09 December, 2003
WASHINGTON 09/12/2003 (ANA/T. Ellis)
The United States hailed the decision announced by an Athens court on Monday concerning the trial of 19 suspects involved in the November 17 terrorist group.
Replying to a question by the Athens News Agency (ANA), the US State Department's spokesman Richard Boucher said ''the US welcomes the decision to convict'' and expressed the hope that the issue will also bring closure to the families of the victims.
Boucher added that Washington will have further comment when Greek justice announces the specific sentences.
Asked whether the US intends to request the extradition of specific persons involved in the case, he said ''I have nothing to say at this stage.''
Boucher also declined any comment on a statement by Greek Justice Minister Philippos Petsalnikos that there is no question of extradition to the United States.
Replying to another question on whether the US believes that the case has closed altogether, Boucher said ''you mean if they have arrested all who are related to November 17? This is a question for the Greek prosecuting authorities. This specific case appears to be coming to its end. I am not aware whether there is the right of appeal or other aspects of judicial procedure. It is not a question the US can reply to. It is an issue concerning the Greek prosecuting authorities and Greek justice.''
Urged again to comment on whether all have been arrested, the State Department's spokesman reiterated that it is not something the US can say, adding that ''the Greek prosecuting and judicial authorities, which are resolute and which showed their determination in the prosecution of November 17, are those which can reply whether they still have an open case or not.''
The first official US response to Monday’s verdicts in the closely watched “November 17” terrorism trial came hours later from the US envoy to Athens, who noted that Washington will wait until after the sentencing phase to officially comment.
US Ambassador Thomas Miller was quizzed about the judgment after arriving to speak at a previously scheduled American-Hellenic Chamber luncheon in a downtown Athens hotel. The notorious terror gang killed a handful of US embassy personnel -- as well as other foreign diplomats, local businessmen, publishers and politicians -- since it first emerged on the scene 28 years ago with Dec. 23 1975 assassination of the reputed CIA station chief in Athens at the time, Richard Welch.
Miller again praised Greece for apprehending what local authorities believe is the once-elusive organization’s entire membership, while adding that the “(judicial) process is only half-way there”.
Conversely, he emphasized that his comments, hours after a three-justice special court convicted 15 out of 19 defendants, entailed no “signals” whatsoever.

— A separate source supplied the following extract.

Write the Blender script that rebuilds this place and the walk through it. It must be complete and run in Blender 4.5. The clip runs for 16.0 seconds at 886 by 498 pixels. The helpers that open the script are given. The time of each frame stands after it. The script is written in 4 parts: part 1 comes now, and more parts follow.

“My government wants to look at the sentences and will offer comment afterwards ... this (trial and verdict) is an extremely important milestone for Greece,” Miller said, before again praising Greek-US cooperation in the anti-terrorism sector. Moreover, he merely noted that close bilateral cooperation in investigations will continue when asked whether he believed any other N17 cadres remained at large.
Asked about the prospect of Washington requesting the extradition of one or more of the convicted defendants, the US envoy said that at the moment “this is a question I am not prepared to address,” before referring to statements on the issue by the Greek justice minister.